Dr. Ono was a member of the IEEE Audio and Acoustic Signal Processing Technical Committee from 2014 to 2019. He served as Technical Program Chair of IWAENC 2018 and General Chair of the DCASE 2020 and DCASE 2024 Workshops. He served as Chair of the IEEE Signal Processing Society Tokyo Joint Chapter in 2023–2024 and has served as Chair of the APSIPA Audio, Acoustics, and Music Technical Committee since 2024. His honors include the Unsupervised Learning ICA Pioneer Award from SPIE DSS, two Sato Paper Awards from the Acoustical Society of Japan, APSIPA ASC Best Paper Awards, and the APSIPA Sadaoki Furui Prize Paper Award. He is a Senior Member of the IEEE.

Talk: Audio at the Edge: Low-Latency Blind Source Separation and Blinky-Based Acoustic Scene Recognition

This talk presents two directions in our research on audio processing at the edge. The first concerns low-latency blind source separation for real-time audio applications. We describe an online independent vector analysis (IVA) framework implemented as an iPhone application, together with algorithmic and implementation techniques that reduce both latency and computational cost, including a two-path architecture and partitioned convolution.
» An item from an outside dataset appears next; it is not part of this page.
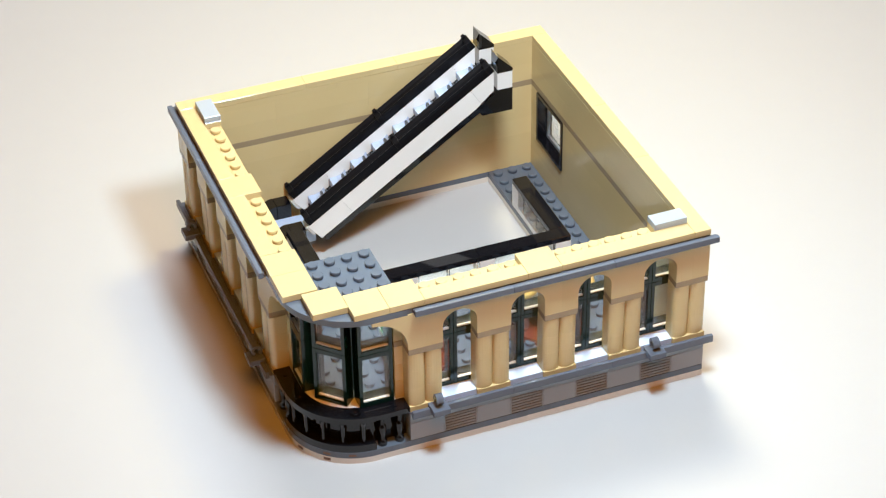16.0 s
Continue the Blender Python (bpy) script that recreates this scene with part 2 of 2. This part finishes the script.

We also discuss ongoing work toward robust operation under time-varying conditions, such as microphone-array rotation and moving sound sources. The second direction concerns Blinky, a compact sound-to-light conversion sensor developed in our lab that enables distributed acoustic sensing using a video camera. We present recent work on end-to-end optimization of the sound-to-light encoding process in simulation, as well as Blinky-based acoustic scene recognition using multiple Blinkies deployed in a real laboratory environment. Together, these studies illustrate how edge-oriented design can support both real-time audio enhancement on personal devices and lightweight, spatially distributed sensing of acoustic environments.